** PROMPT **
Transcribe the whole listing without a single picture.

** SUPPLIED MATERIAL **

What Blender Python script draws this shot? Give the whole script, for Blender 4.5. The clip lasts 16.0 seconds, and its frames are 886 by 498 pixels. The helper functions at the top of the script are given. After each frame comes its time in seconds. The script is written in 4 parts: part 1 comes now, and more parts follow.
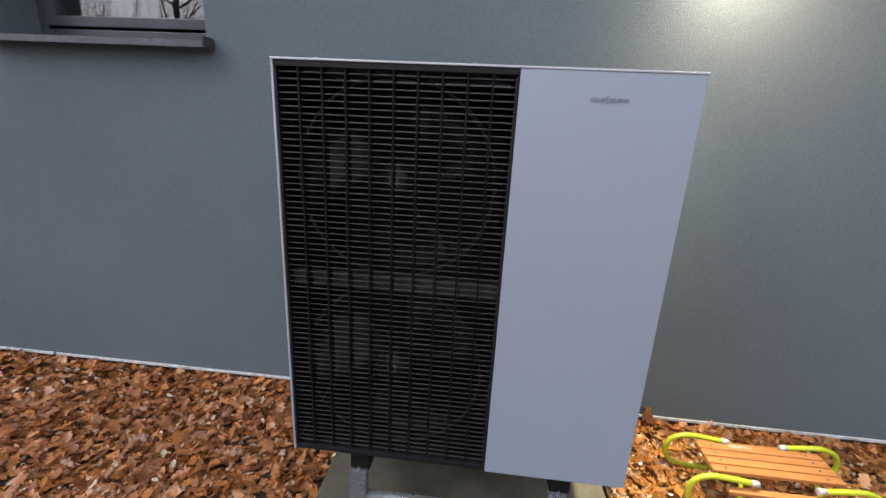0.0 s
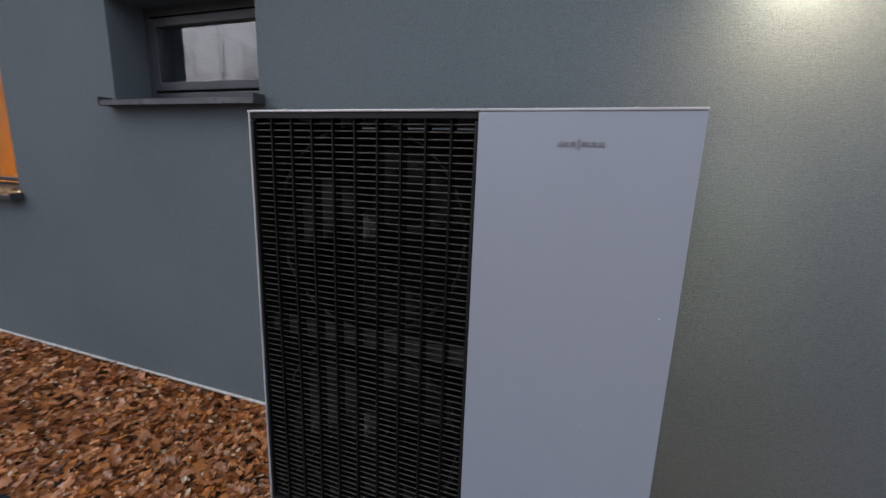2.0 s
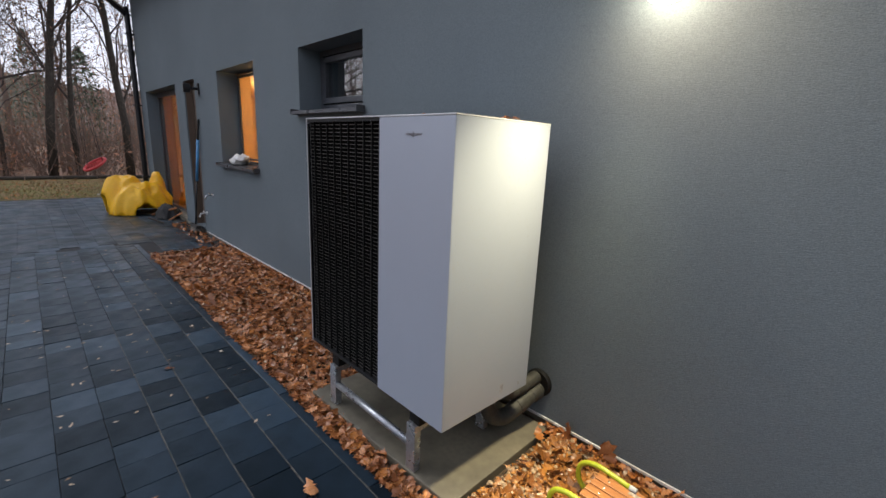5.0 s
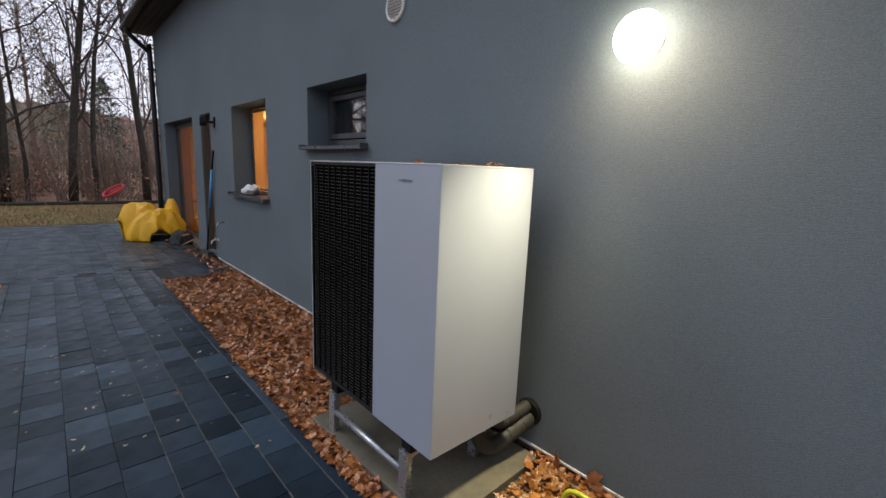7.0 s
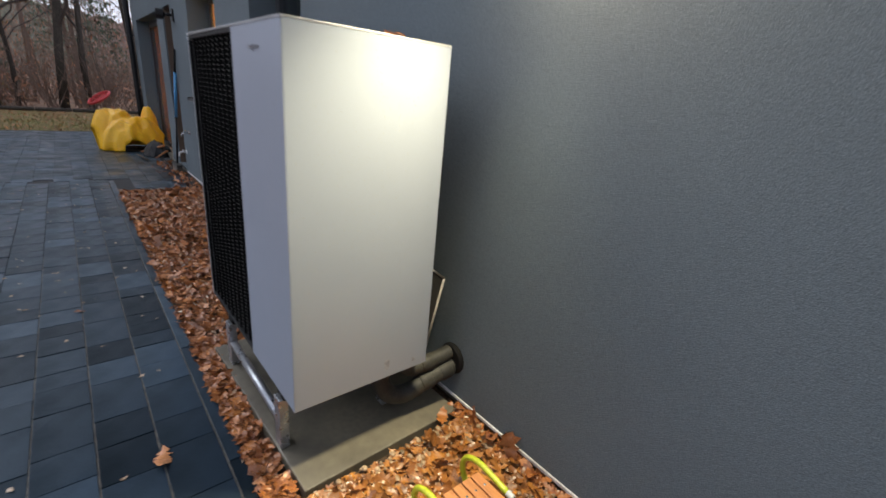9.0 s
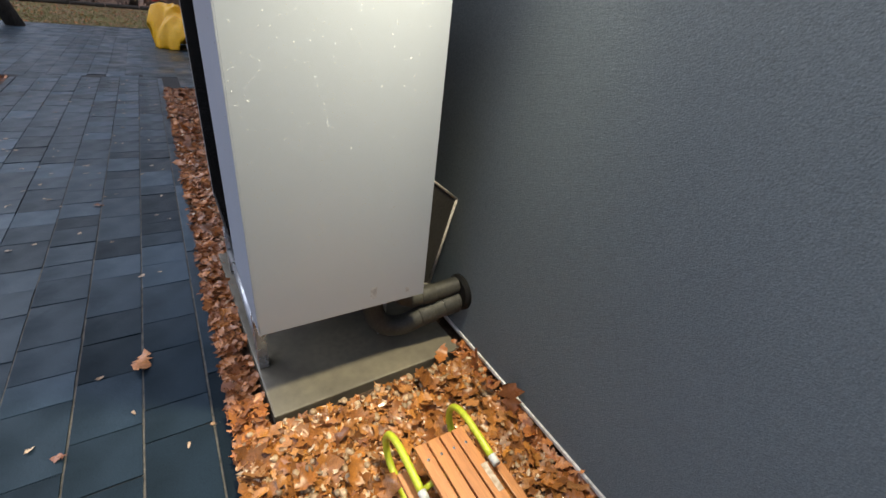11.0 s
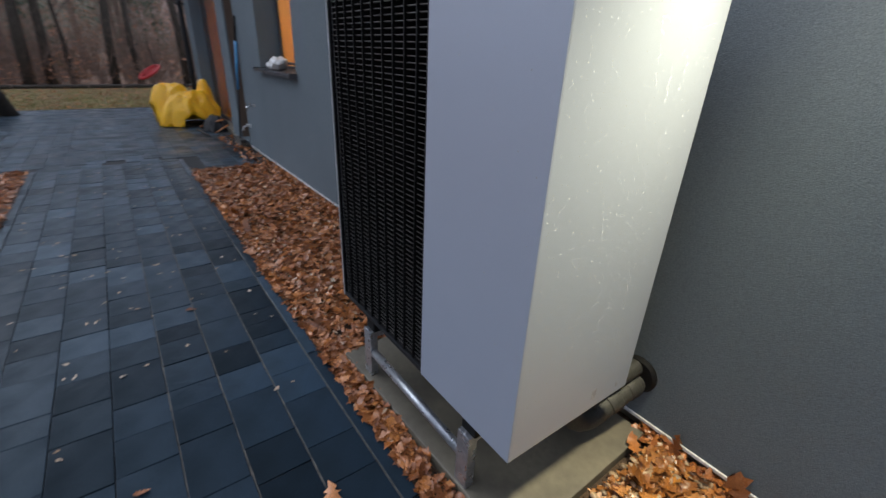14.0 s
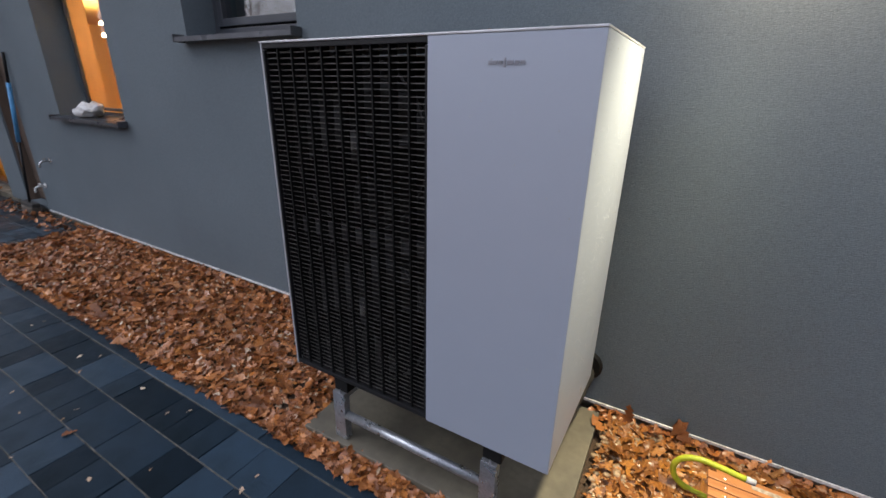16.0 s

** EXERCISE ANSWER **
What Blender Python script draws this shot? Give the whole script, for Blender 4.5. The clip lasts 16.0 seconds, and its frames are 886 by 498 pixels. The helper functions at the top of the script are given. After each frame comes its time in seconds. The script is written in 4 parts: part 1 comes now, and more parts follow.
0.0 s
2.0 s
5.0 s
7.0 s
9.0 s
11.0 s
14.0 s
16.0 s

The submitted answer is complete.